The case for this project is 3D printed. The 3D model and CAD files are also open source.
All of this is up on my github account: https://github.com/frank26080115/HandHeld3DScanner
And for fun, here’s a page I wrote to track some of the problems I encountered during the software builds: https://eleccelerator.com/wiki/index.php?title=Raspbian_Buster_ROS_RealSense
Other Fun Details
The touch screen is a HyperPixel 4 Square Edition, with a resolution of 720×720. I have provided 3D models for both the square and rectangular versions.
The cooling fan and heatsink (a monstrous 30mm heatsink is stuck to the CPU) is very essential to this project. RTAB-Map works better when you have a better frame rate, so you never want to have your CPU reach thermal throttling temperatures. The combination of the fan and the heatsink keeps the CPU below 60°C.

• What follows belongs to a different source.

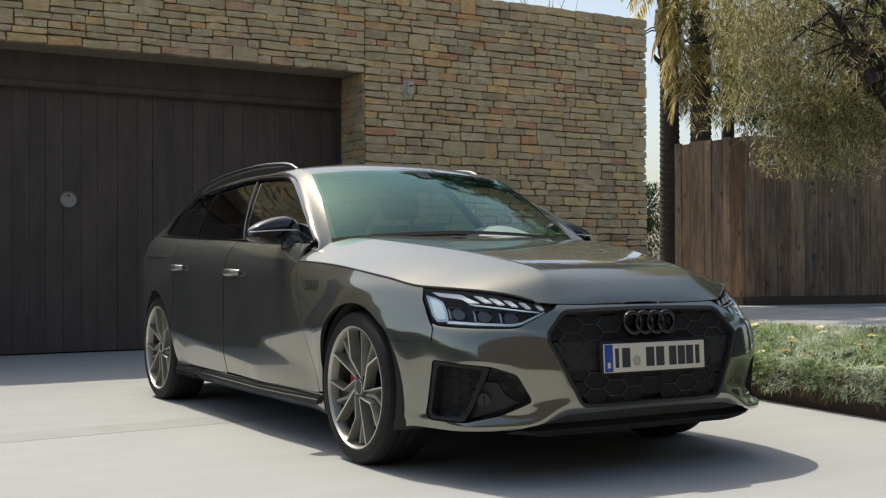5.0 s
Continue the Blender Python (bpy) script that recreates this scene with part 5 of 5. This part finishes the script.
    part("brake_caliper", bm, MAT["caliper"], wh, "red brake caliper", 30)
    return wh


for x in (AXLE, -AXLE):
    for side in (1, -1):
        wheel(x, side)
# wheel arch liners and underbody
for x in (AXLE, -AXLE):
    for sy in (-1, 1):
        bm = bmesh.new()
        rows = []
        for i in range(25):
            a = radians(-25 + 230 * i / 24)
            rows.append([bm.verts.new((x + r * math.cos(a), sy * y, ARCH_Z + r * math.sin(a))) for r, y in ((ARCH_R + 0.004, 0.885), (ARCH_R + 0.012, 0.84), (ARCH_R + 0.012, 0.56), (0.05, 0.55))])
        for i in range(24):
            for k in range(3):
                bm.faces.new((rows[i][k], rows[i][k + 1], rows[i + 1][k + 1], rows[i + 1][k]))
        part("arch_liner", bm, MAT["matt_black"], car, "", 40)
bm = bmesh.new()
add_box(bm, (-1.02, -0.80, 0.17), (1.02, 0.80, 0.26))
add_box(bm, (-2.30, -0.54, 0.19), (2.10, 0.54, 0.30))
add_box(bm, (1.0, -0.54, 0.30), (2.12, 0.54, 0.60))
add_box(bm, (-2.30, -0.54, 0.30), (-1.0, 0.54, 0.78))
add_box(bm, (0.90, -0.70, 0.72), (1.05, 0.70, 0.90))
part("underbody", bm, MAT["matt_black"], car)


# -- door mirrors --
def cap_point(d):
    """Skin of the mirror cap along a direction from its middle; +x is forward, +y outboard."""
    a = [math.copysign(abs(c) ** 0.62, c) for c in d]
    f = (1 - a[1]) / 2
    top = 0.034 + 0.058 * math.sin(math.pi / 2 * min(1.0, f / 0.80))
    low = 0.046 + 0.014 * f
    taper = 0.92 - 0.22 * a[1]
    lip = 1.0 + 0.05 * smoothstep(0.0, -0.4, a[2])
    return Vector((a[0] * 0.080 * taper * lip * (1.0 if a[0] > 0 else 0.45), a[1] * 0.143 * lip, a[2] * (top if a[2] > 0 else low)))


def mirror(side):
    ob = new("door_mirror")
    ob.parent = car
    bm = bmesh.new()
    bmesh.ops.create_uvsphere(bm, u_segments=28, v_segments=18, radius=1.0)
    for v in bm.verts:
        v.co = cap_point(v.co)
    m = pose(0.50, side * -0.905, 1.003, 0, 0, side * 12)
    for v in bm.verts:
        v.co.y *= -side
    bmesh.ops.transform(bm, matrix=m, verts=bm.verts[:])
    shell = part("mirror_shell", bm, MAT["gloss_black"], ob, "gloss black mirror cap", 60)
    # white line that paints the highlight along the cap's seam
    bm = bmesh.new()
    strip = []
    for i in range(15):
        lon = radians(-38 + 116 * i / 14)
        c = cap_point((math.cos(lon) * 0.996, math.sin(lon) * 0.996, 0.085))
        strip.append(m @ Vector((c.x, c.y * -side, c.z)))
    tube(bm, strip, 0.0028, 6)
    part("seam_highlight", bm, MAT["lamp_white"], ob, "thin white line for the highlight on the cap's seam")
    bm = bmesh.new()
    tube(bm, [(0.53, side * -0.825, 0.965), (0.57, side * -0.795, 0.930), (0.60, side * -0.800, 0.898), (0.62, side * -0.845, 0.858)], [0.050, 0.044, 0.038, 0.034], 14)
    for v in bm.verts:
        v.co.x = 0.535 + (v.co.x - 0.535) * 1.25
    part("mirror_foot", bm, MAT["badge_black"], ob, "", 50)
    return ob


for side in (1, -1):
    mirror(side)

# -- cabin --
bm = bmesh.new()
rows = []
for i in range(13):
    y = -0.70 + 1.40 * i / 12
    hood = 0.035 * math.exp(-((y - 0.37) / 0.20) ** 2)
    rows.append([bm.verts.new((x, y, z)) for x, z in ((0.90, 0.955), (0.60, 0.945 + hood * 0.5), (0.40, 0.925 + hood), (0.33, 0.86), (0.36, 0.55))])
for i in range(12):
    for k in range(4):
        bm.faces.new((rows[i][k], rows[i + 1][k], rows[i + 1][k + 1], rows[i][k + 1]))
board = part("dashboard", bm, MAT["cloth"], car, "dark dashboard", 50)
# domed hood over the instruments; its pale grey stands for dust and falling sunlight
bm = bmesh.new()
rows = []
for i in range(17):
    y = 0.23 + 0.44 * i / 16
    dome = math.sqrt(max(0.0, 1 - ((y - 0.45) / 0.22) ** 2))
    rows.append([bm.verts.new((x, y, 0.925 + h * dome)) for x, h in ((0.82, 0.03), (0.72, 0.075), (0.60, 0.115), (0.50, 0.138), (0.43, 0.140), (0.41, 0.120), (0.46, 0.05))])
for i in range(16):
    for k in range(6):
        bm.faces.new((rows[i][k], rows[i + 1][k], rows[i + 1][k + 1], rows[i][k + 1]))
part("instrument_hood", bm, MAT["hood_sunlit"], board, "instrument hood, coloured pale for the sun on it", 50)
bm = bmesh.new()
m = pose(0.16, 0.37, 0.87, 0, 68, 0)
R = 0.18
n = 40
pts = [m @ Vector((R * math.cos(2 * math.pi * k / n), R * math.sin(2 * math.pi * k / n), 0)) for k in range(n + 1)]
tube(bm, pts, 0.014, 8, False)
for a in (0, 2.4, -2.4):
    tube(bm, [m @ Vector((0, 0, 0.0)), m @ Vector((R * math.cos(a + math.pi), R * math.sin(a + math.pi), 0))], 0.016, 6)
add_box(bm, (-0.06, -0.07, -0.02), (0.06, 0.07, 0.03), m, 0.015)
part("steering_wheel", bm, MAT["satin_black"], car, "", 50)


def seat(x, y, w):
    ob = new("seat")
    ob.parent = car
    part("cushion", box_mesh((x - 0.25, y - w / 2, 0.42), (x + 0.27, y + w / 2, 0.60), 0.05), MAT["cloth"], ob, "", 50)
    part("backrest", box_mesh((-0.07, y - w / 2 + 0.01, 0.0), (0.07, y + w / 2 - 0.01, 0.62), 0.06, pose(x - 0.24, 0, 0.50, 0, -18, 0)), MAT["cloth"], ob, "", 50)
    part("headrest", box_mesh((-0.05, y - 0.13, 0.0), (0.05, y + 0.13, 0.17), 0.045, pose(x - 0.46, 0, 1.125, 0, -10, 0)), MAT["cloth"], ob, "", 50)


for y in (-0.36, 0.36):
    seat(-0.02, y, 0.50)
for y in (-0.40, 0.0, 0.40):
    seat(-1.10, y, 0.42)
part("headliner", box_mesh((-1.9, -0.55, 1.30), (0.16, 0.55, 1.32)), MAT["cloth"], car)

# ---- stones of the garage front ----
def place_stones():
    rng = random.Random(91)
    lay = []
    lay += stone_layout(rng, Y1, Y2, -0.05, TOP)
    lay += stone_layout(rng, Y0, Y1, LINTEL, TOP)
    lay += stone_layout(rng, -8.0, Y0, -0.05, TOP)
    singles, rest_v, rest_f = 0, [], []
    for y, z, w, h in lay:
        zz = z + 0.012 * noise.noise((y * 0.9, z * 0.3, 7.0)) if LINTEL + 0.1 < z < TOP - 0.1 or y > Y1 else z
        v, f = stone_mesh(w - 0.004, h - 0.004, rng)
        if Y1 <= y < Y1 + 2.0 and z > 1.35 and singles < 300:
            me = bpy.data.meshes.new("stone")
            me.from_pydata(v, [], f)
            me.materials.append(MAT["stone"])
            ob = new("stone", me)
            ob.location = (WX, y, zz)
            ob.parent = building
            singles += 1
        else:
            k = len(rest_v)
            rest_v += [(WX + a, y + b, zz + c) for a, b, c in v]
            rest_f += [tuple(k + i for i in q) for q in f]
    # the return of the opening, faced towards -y
    for s, z, w, h in stone_layout(rng, -0.56, 0.0, -0.05, LINTEL):
        v, f = stone_mesh(w - 0.004, h - 0.004, rng, 0.05)
        k = len(rest_v)
        rest_v += [(WX + s - 0.035 + b, Y1 - a * 0.4 - 0.006, z + c) for a, b, c in v]
        rest_f += [tuple(k + i for i in q) for q in f]
    # underside of the lintel and the corner return
    for s, z, w, h in stone_layout(rng, -0.56, 0.0, -0.05, TOP):
        v, f = stone_mesh(w - 0.004, h - 0.004, rng, 0.05)
        k = len(rest_v)
        rest_v += [(WX + s - 0.03 + b, Y2 + a * 0.4 - 0.01, z + c) for a, b, c in v]
        rest_f += [tuple(k + i for i in q[::-1]) for q in f]
    me = bpy.data.meshes.new("stone_facing")
    me.from_pydata(rest_v, [], rest_f)
    me.materials.append(MAT["stone_far"])
    ob = new("stone_facing", me)
    ob.parent = building
    ob["kind"] = "stuff"


place_stones()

The power supply is a USB power bank capable of 3A per port. This project is very power hungry and any off-the-shelf cables will start to exhibit unacceptable voltage drops. Even if the power supply is supplying 5.2V, I found that only 4.6V would reach the Raspberry Pi when under full load. I actually had to make a dedicated cable for this project out of 14 AWG wiring to reduce the cable’s resistance, since the CPU will throttle itself when it detects an undervoltage alert from the PMIC.
The case also has a tripod screw hole. It’s off-center so it’s not exactly great for tripods… but it’s great for me to attach that POV camera I used to shoot that film with. All the other holes on the lid of the case are meant for hand straps and lanyards. The slot hole is meant for velcro straps, if you need to secure the power cable.